De toutes façons, c’est une histoire ancienne, on dit que les Russes espionnent l’Amérique depuis le début du XXème siècle, non ?
Depuis 1917, c’est clair. C’est vraiment leur logique, ils cherchent à compenser leurs faiblesses, et leur sentiment de paranoïa vis-à-vis du monde extérieur et des Etats-Unis en particulier.
Si l’on estime que Donald Trump est vraiment manipulé par les Russes, à des degrés divers et incertains, pensez-vous que dans cette perspective plus qu’inquiétante, la France et l’Europe doivent encore davantage redouter son élection si elle a lieu ?
Oui, je le pense. Ne serait-ce que parce que nous sommes confrontés à un enjeux stratégique majeur pour l’Europe, qui est la question russe et la question ukrainienne, ce qui n’était pas le cas en 2016, finalement. Et que cette question-là, elle se gère dans le cadre de l’Alliance Atlantique, qui reste vraiment le pilier stratégique pour l’Europe. Si pendant quatre ans, Trump est installé à la Maison-Blanche, ça va être compliqué. Si on est un peu optimiste, on peut se dire que ça va pousser l’Europe, placée au pied du mur, face au danger, à essayer de renforcer son autonomie stratégique. Renforcer son autonomie stratégique, parce qu’elle aura ce défi russe, ce défi ukrainien à gérer, ça veut dire tout simplement renforcer ses moyens de défense, sa coopération entre les États-membres, ses moyens diplomatiques et ses moyens militaires.

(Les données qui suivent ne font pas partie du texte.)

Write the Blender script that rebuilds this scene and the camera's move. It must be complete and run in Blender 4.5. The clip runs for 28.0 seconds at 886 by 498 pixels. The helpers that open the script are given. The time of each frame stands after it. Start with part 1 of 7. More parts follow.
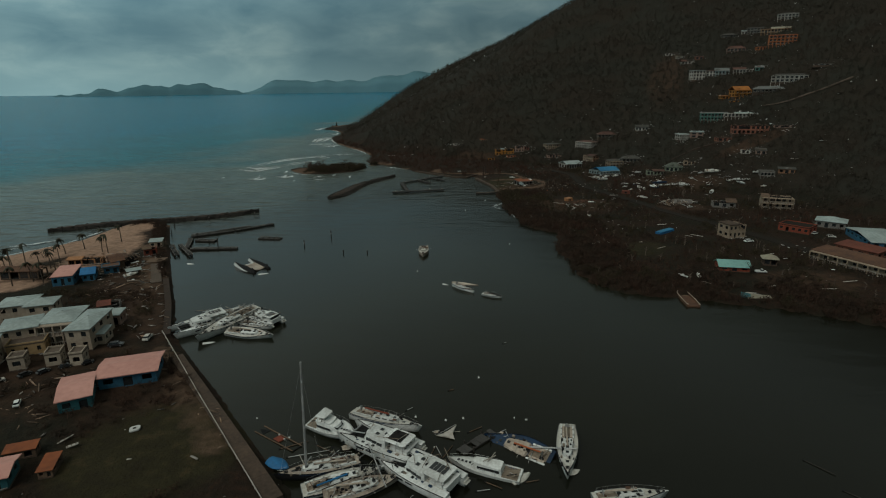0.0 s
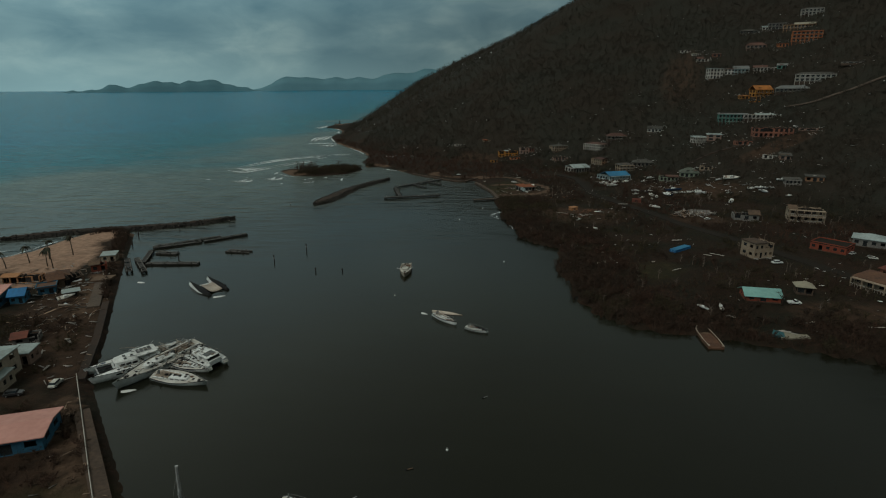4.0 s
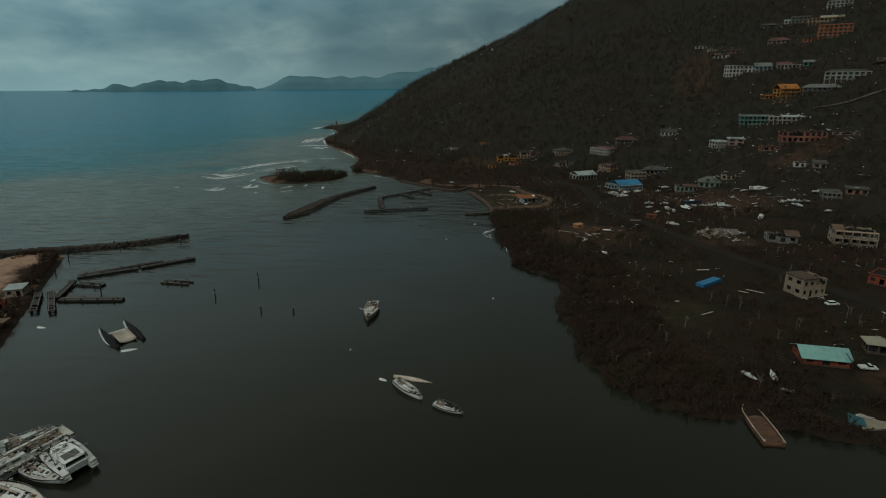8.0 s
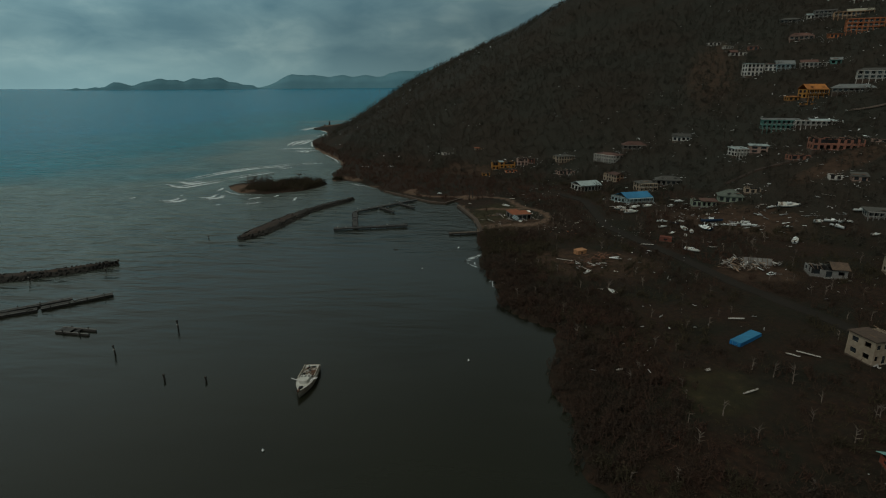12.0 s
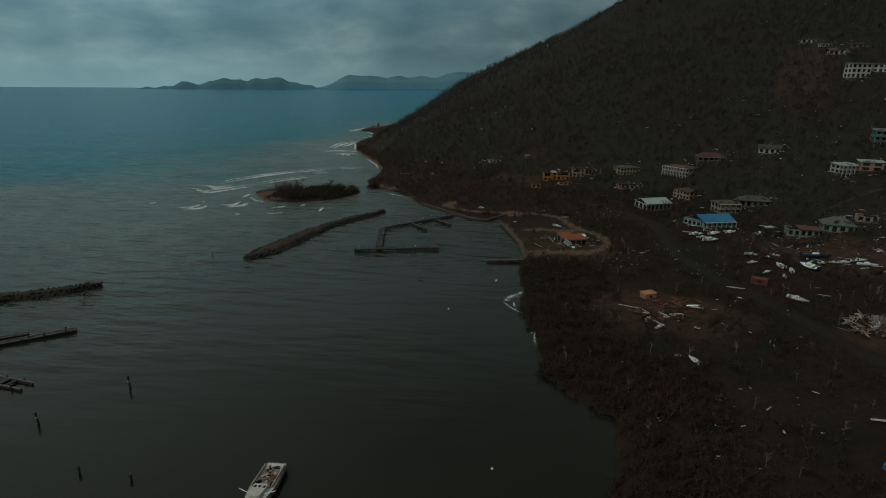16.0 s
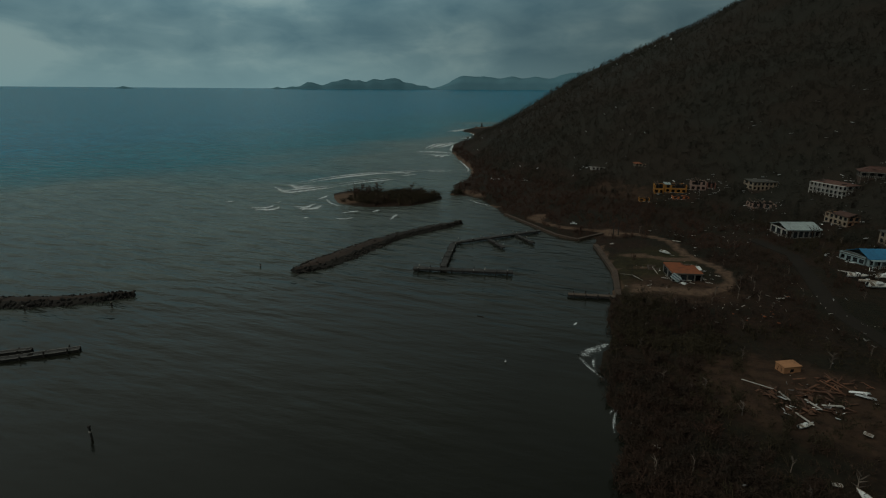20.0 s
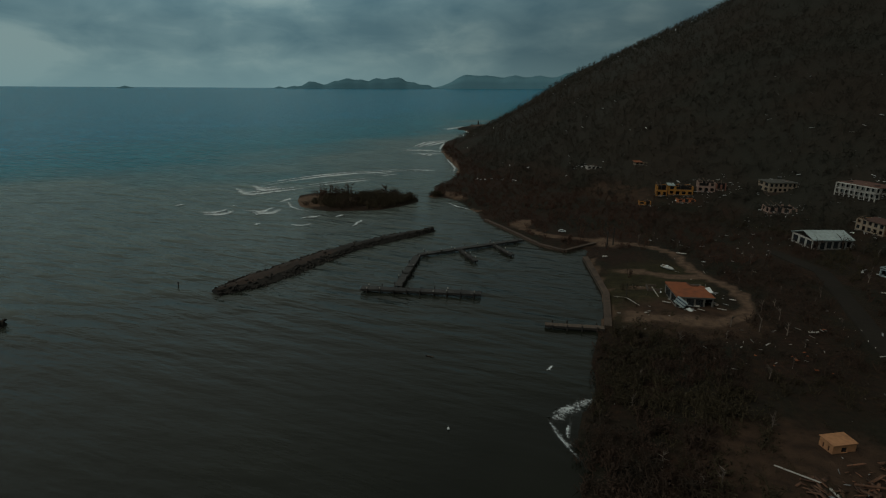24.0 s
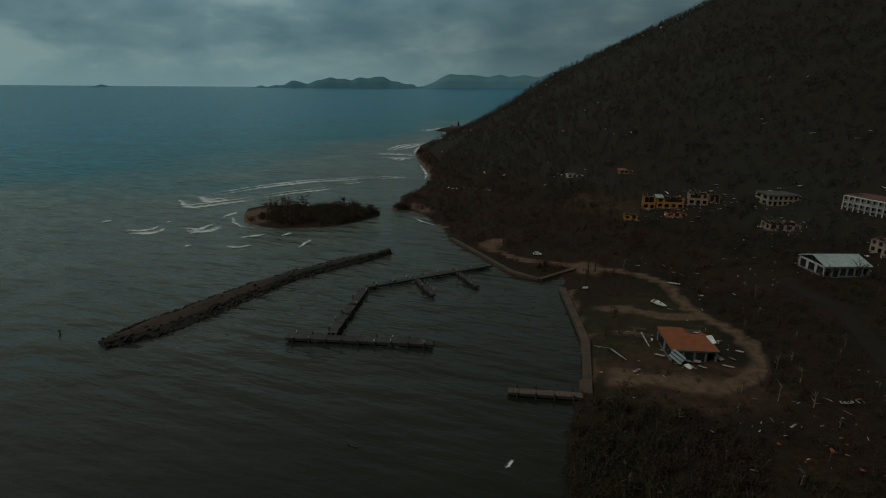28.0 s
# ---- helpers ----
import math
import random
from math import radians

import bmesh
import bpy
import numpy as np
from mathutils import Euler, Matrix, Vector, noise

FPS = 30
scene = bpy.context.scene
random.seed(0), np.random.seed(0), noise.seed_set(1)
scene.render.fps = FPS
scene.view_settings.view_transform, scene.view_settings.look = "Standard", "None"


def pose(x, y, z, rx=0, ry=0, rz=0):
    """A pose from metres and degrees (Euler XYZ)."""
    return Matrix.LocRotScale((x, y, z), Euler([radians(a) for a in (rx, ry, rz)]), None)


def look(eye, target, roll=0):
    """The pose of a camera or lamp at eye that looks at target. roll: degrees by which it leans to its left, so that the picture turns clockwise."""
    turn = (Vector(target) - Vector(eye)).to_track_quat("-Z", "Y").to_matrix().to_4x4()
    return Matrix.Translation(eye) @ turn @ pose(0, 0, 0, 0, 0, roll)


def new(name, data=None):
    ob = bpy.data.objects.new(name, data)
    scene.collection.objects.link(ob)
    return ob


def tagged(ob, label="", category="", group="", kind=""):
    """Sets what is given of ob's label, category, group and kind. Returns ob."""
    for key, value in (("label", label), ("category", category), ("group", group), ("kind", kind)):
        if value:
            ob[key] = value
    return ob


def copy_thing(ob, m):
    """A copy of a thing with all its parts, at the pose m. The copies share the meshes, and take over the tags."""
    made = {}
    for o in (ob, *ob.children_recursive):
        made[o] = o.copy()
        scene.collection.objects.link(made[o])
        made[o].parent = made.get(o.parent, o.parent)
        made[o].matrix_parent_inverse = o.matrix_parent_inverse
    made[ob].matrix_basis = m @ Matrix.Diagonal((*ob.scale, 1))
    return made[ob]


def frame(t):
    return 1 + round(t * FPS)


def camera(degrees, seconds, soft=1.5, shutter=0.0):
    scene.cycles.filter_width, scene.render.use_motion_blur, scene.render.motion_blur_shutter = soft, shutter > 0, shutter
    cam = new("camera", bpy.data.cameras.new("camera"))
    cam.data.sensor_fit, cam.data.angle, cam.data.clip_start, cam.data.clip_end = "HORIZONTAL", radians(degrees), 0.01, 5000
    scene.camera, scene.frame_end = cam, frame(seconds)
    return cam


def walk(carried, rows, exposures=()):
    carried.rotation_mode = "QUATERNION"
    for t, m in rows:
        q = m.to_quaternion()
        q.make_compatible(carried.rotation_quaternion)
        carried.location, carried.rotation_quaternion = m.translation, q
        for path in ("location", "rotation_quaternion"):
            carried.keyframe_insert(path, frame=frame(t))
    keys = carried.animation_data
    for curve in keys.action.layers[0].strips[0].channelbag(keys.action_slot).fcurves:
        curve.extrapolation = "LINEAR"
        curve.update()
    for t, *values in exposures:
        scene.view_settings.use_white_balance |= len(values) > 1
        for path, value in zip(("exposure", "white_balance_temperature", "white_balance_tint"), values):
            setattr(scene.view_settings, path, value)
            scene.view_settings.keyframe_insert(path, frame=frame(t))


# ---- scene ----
cam = camera(78.2, 28.0, soft=1.1)
PATH = [
    (0, (-14.865, 2.572, 58.938), (-14.998, 4.487, 58.374), -0.7),
    (0.5, (-14.207, 4.429, 58.977), (-14.356, 6.342, 58.41), -0.7),
    (1, (-13.679, 6.506, 58.966), (-13.831, 8.418, 58.399), -0.7),
    (1.5, (-13.043, 9.061, 58.919), (-13.195, 10.973, 58.352), -0.6),
    (2, (-12.388, 12.196, 58.973), (-12.541, 14.108, 58.405), -0.6),
    (2.5, (-11.541, 15.638, 58.967), (-11.695, 17.549, 58.399), -0.5),
    (3, (-10.541, 19.468, 58.812), (-10.697, 21.379, 58.244), -0.6),
    (3.5, (-9.452, 23.63, 58.804), (-9.613, 25.541, 58.234), -0.5),
    (5.5, (-6.101, 40.95, 58.574), (-6.28, 42.859, 58.003), -0.4),
    (6, (-5.568, 45.523, 58.559), (-5.749, 47.431, 57.988), -0.4),
    (6.5, (-4.941, 50.176, 58.469), (-5.125, 52.084, 57.898), -0.4),
    (7, (-4.079, 54.737, 58.492), (-4.266, 56.645, 57.921), -0.5),
    (7.5, (-3.525, 59.335, 58.518), (-3.711, 61.243, 57.946), -0.5),
    (8, (-3.081, 64.045, 58.464), (-3.267, 65.952, 57.891), -0.4),
    (8.5, (-2.463, 68.698, 58.375), (-2.649, 70.605, 57.802), -0.5),
    (9, (-1.846, 73.378, 58.215), (-2.033, 75.285, 57.642), -0.4),
    (9.5, (-0.996, 77.847, 57.997), (-1.189, 79.754, 57.425), -0.4),
    (10, (-0.307, 82.534, 57.914), (-0.503, 84.441, 57.343), -0.5),
    (10.5, (0.232, 87.295, 57.924), (0.037, 89.202, 57.353), -0.4),
    (11, (0.903, 91.938, 58.186), (0.708, 93.844, 57.613), -0.4),
    (11.5, (1.695, 96.679, 58.444), (1.5, 98.584, 57.868), -0.3),
    (12, (2.654, 101.2, 58.675), (2.457, 103.105, 58.099), -0.3),
    (12.5, (3.206, 105.784, 58.727), (3.012, 107.689, 58.149), -0.2),
    (13, (3.717, 110.314, 58.693), (3.406, 112.203, 58.116), -0.3),
    (13.5, (4.295, 115.088, 58.691), (3.924, 116.966, 58.113), -0.3),
    (15.5, (3.629, 132.999, 58.007), (3.248, 134.877, 57.435), 0.1),
    (16, (3.68, 137.249, 57.941), (3.3, 139.128, 57.37), 0.2),
    (16.5, (3.582, 141.911, 57.845), (3.205, 143.79, 57.274), 0.2),
    (17, (3.644, 146.239, 57.726), (3.273, 148.119, 57.154), 0.2),
    (17.5, (3.974, 150.455, 57.627), (3.59, 152.332, 57.055), 0.3),
    (18, (4.129, 154.563, 57.527), (3.726, 156.436, 56.954), 0.4),
    (18.5, (4.543, 158.506, 57.481), (3.93, 160.321, 56.908), 0.4),
    (19, (5.093, 162.684, 57.377), (4.392, 164.468, 56.806), 0.3),
    (19.5, (5.713, 166.931, 56.903), (4.983, 168.705, 56.335), 0.3),
    (20, (6.131, 171.092, 55.72), (5.385, 172.858, 55.151), 0.3),
    (20.5, (6.702, 175.138, 54.174), (5.946, 176.899, 53.601), 0.3),
    (21, (7.014, 179.197, 52.706), (6.258, 180.957, 52.129), 0.3),
    (21.5, (7.232, 183.192, 52.015), (6.477, 184.951, 51.437), 0.3),
    (23.5, (6.778, 200.052, 51.23), (6.02, 201.812, 50.658), 0.2),
    (24, (6.278, 204.096, 51.197), (5.518, 205.856, 50.627), 0.2),
    (24.5, (5.755, 208.126, 51.267), (4.997, 209.887, 50.697), 0.2),
    (25, (5.165, 212.536, 51.309), (4.413, 214.299, 50.737), 0.2),
    (25.5, (5.022, 216.723, 51.463), (4.271, 218.486, 50.89), 0.3),
    (26, (4.931, 220.9, 51.553), (4.181, 222.663, 50.981), 0.2),
    (26.5, (4.816, 224.711, 51.659), (4.068, 226.476, 51.087), 0.2),
    (27, (4.556, 227.977, 51.955), (3.816, 229.744, 51.381), 0.2),
    (27.5, (4.114, 230.593, 52.028), (3.384, 232.364, 51.453), 0.3),
    (28, (3.702, 232.703, 51.741), (2.989, 234.482, 51.169), 0.3),
]
walk(cam, [(t, look(eye, target, roll)) for t, eye, target, roll in PATH], [(0, 0.2, 6420, 6), (13, 0.18, 6350, 6), (16, 0.0, 6250, 6), (18, -0.06, 6220, 6), (19.5, -0.26, 6400, 7), (28, -0.28, 6450, 8)])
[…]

Là-dessus, Trump marque un point quand il explique que l’Amérique paie pour la sécurité de ses alliés, ce n’est pas faux. Si on est un peu optimiste, on peut se dire que cela va avoir un effet sur l’Europe. Par ailleurs, je pense aussi que Trump s’il est élu, va durer de fait quatre ans, et après il partira.
Mais il y a beaucoup de Démocrates qui redoutent qu’il manipule la Constitution pour rester pour toujours.
Non, je n’y crois pas du tout. De toutes façons, il est quand même âgé, et pas dans une forme éclatante. Je pense que l’Amérique vit en effet un moment politiquement très particulier, il y a une crise presque civilisationnelle. Mais je crois beaucoup aussi aux contre-pouvoirs américains, qui ont montré précédemment toute leur puissance.